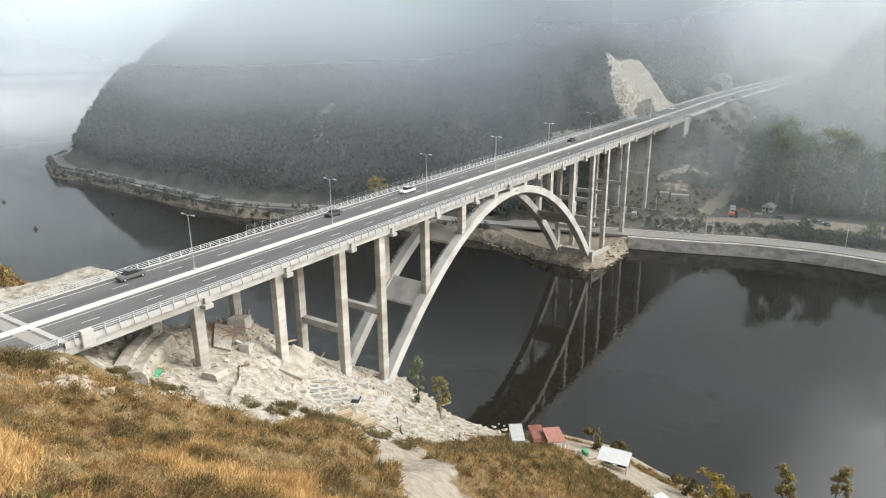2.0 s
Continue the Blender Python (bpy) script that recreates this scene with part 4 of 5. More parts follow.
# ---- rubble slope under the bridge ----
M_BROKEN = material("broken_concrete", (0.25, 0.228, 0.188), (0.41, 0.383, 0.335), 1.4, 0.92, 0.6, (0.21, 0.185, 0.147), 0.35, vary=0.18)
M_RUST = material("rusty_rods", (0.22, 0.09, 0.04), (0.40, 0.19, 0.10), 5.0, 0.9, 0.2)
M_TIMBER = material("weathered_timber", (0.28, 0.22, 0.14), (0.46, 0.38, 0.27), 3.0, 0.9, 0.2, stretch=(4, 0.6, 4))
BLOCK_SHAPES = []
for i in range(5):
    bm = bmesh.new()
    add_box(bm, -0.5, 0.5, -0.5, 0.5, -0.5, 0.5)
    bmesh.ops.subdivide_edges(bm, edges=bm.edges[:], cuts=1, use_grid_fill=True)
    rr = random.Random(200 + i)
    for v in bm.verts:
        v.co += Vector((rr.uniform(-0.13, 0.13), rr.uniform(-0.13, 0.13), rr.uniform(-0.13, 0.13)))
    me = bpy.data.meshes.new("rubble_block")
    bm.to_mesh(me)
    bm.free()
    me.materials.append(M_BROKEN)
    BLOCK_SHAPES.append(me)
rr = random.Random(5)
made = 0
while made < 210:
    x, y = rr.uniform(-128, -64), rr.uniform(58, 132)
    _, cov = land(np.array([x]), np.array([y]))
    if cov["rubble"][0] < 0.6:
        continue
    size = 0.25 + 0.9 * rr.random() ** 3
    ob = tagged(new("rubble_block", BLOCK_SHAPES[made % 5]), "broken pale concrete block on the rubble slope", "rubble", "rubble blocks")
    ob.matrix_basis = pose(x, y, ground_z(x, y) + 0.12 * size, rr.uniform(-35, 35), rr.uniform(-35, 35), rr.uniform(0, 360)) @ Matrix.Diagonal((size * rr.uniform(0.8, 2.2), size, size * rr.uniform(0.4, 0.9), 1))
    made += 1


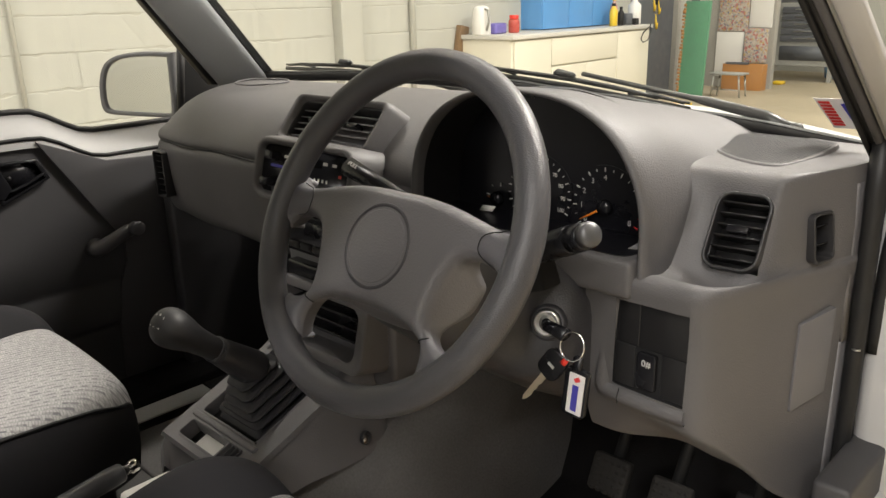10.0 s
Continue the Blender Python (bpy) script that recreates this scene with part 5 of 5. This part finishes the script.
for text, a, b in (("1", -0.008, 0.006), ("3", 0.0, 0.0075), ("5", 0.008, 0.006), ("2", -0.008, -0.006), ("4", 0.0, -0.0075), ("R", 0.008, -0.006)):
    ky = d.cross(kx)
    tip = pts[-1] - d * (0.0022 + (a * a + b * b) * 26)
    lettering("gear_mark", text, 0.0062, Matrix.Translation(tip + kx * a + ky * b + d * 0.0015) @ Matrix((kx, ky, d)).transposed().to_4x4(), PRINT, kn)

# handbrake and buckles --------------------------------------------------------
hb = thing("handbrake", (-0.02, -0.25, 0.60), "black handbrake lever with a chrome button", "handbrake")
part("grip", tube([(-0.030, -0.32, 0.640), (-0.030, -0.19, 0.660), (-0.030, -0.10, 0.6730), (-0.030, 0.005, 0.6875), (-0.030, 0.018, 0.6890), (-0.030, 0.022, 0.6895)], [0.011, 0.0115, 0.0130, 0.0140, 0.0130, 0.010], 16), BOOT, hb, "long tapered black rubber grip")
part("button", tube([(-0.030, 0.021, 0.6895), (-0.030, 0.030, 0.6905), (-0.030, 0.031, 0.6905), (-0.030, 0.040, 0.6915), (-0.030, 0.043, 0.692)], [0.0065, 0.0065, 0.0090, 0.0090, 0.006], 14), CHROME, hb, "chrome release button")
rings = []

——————

• **Given task**: Quote the data above in full, leaving out the pictures it holds.

• **Task answer**:
2.0 s
Continue the Blender Python (bpy) script that recreates this scene with part 4 of 5. More parts follow.
# ---- rubble slope under the bridge ----
M_BROKEN = material("broken_concrete", (0.25, 0.228, 0.188), (0.41, 0.383, 0.335), 1.4, 0.92, 0.6, (0.21, 0.185, 0.147), 0.35, vary=0.18)
M_RUST = material("rusty_rods", (0.22, 0.09, 0.04), (0.40, 0.19, 0.10), 5.0, 0.9, 0.2)
M_TIMBER = material("weathered_timber", (0.28, 0.22, 0.14), (0.46, 0.38, 0.27), 3.0, 0.9, 0.2, stretch=(4, 0.6, 4))
BLOCK_SHAPES = []
for i in range(5):
    bm = bmesh.new()
    add_box(bm, -0.5, 0.5, -0.5, 0.5, -0.5, 0.5)
    bmesh.ops.subdivide_edges(bm, edges=bm.edges[:], cuts=1, use_grid_fill=True)
    rr = random.Random(200 + i)
    for v in bm.verts:
        v.co += Vector((rr.uniform(-0.13, 0.13), rr.uniform(-0.13, 0.13), rr.uniform(-0.13, 0.13)))
    me = bpy.data.meshes.new("rubble_block")
    bm.to_mesh(me)
    bm.free()
    me.materials.append(M_BROKEN)
    BLOCK_SHAPES.append(me)
rr = random.Random(5)
made = 0
while made < 210:
    x, y = rr.uniform(-128, -64), rr.uniform(58, 132)
    _, cov = land(np.array([x]), np.array([y]))
    if cov["rubble"][0] < 0.6:
        continue
    size = 0.25 + 0.9 * rr.random() ** 3
    ob = tagged(new("rubble_block", BLOCK_SHAPES[made % 5]), "broken pale concrete block on the rubble slope", "rubble", "rubble blocks")
    ob.matrix_basis = pose(x, y, ground_z(x, y) + 0.12 * size, rr.uniform(-35, 35), rr.uniform(-35, 35), rr.uniform(0, 360)) @ Matrix.Diagonal((size * rr.uniform(0.8, 2.2), size, size * rr.uniform(0.4, 0.9), 1))
    made += 1


10.0 s
Continue the Blender Python (bpy) script that recreates this scene with part 5 of 5. This part finishes the script.
for text, a, b in (("1", -0.008, 0.006), ("3", 0.0, 0.0075), ("5", 0.008, 0.006), ("2", -0.008, -0.006), ("4", 0.0, -0.0075), ("R", 0.008, -0.006)):
    ky = d.cross(kx)
    tip = pts[-1] - d * (0.0022 + (a * a + b * b) * 26)
    lettering("gear_mark", text, 0.0062, Matrix.Translation(tip + kx * a + ky * b + d * 0.0015) @ Matrix((kx, ky, d)).transposed().to_4x4(), PRINT, kn)

# handbrake and buckles --------------------------------------------------------
hb = thing("handbrake", (-0.02, -0.25, 0.60), "black handbrake lever with a chrome button", "handbrake")
part("grip", tube([(-0.030, -0.32, 0.640), (-0.030, -0.19, 0.660), (-0.030, -0.10, 0.6730), (-0.030, 0.005, 0.6875), (-0.030, 0.018, 0.6890), (-0.030, 0.022, 0.6895)], [0.011, 0.0115, 0.0130, 0.0140, 0.0130, 0.010], 16), BOOT, hb, "long tapered black rubber grip")
part("button", tube([(-0.030, 0.021, 0.6895), (-0.030, 0.030, 0.6905), (-0.030, 0.031, 0.6905), (-0.030, 0.040, 0.6915), (-0.030, 0.043, 0.692)], [0.0065, 0.0065, 0.0090, 0.0090, 0.006], 14), CHROME, hb, "chrome release button")
rings = []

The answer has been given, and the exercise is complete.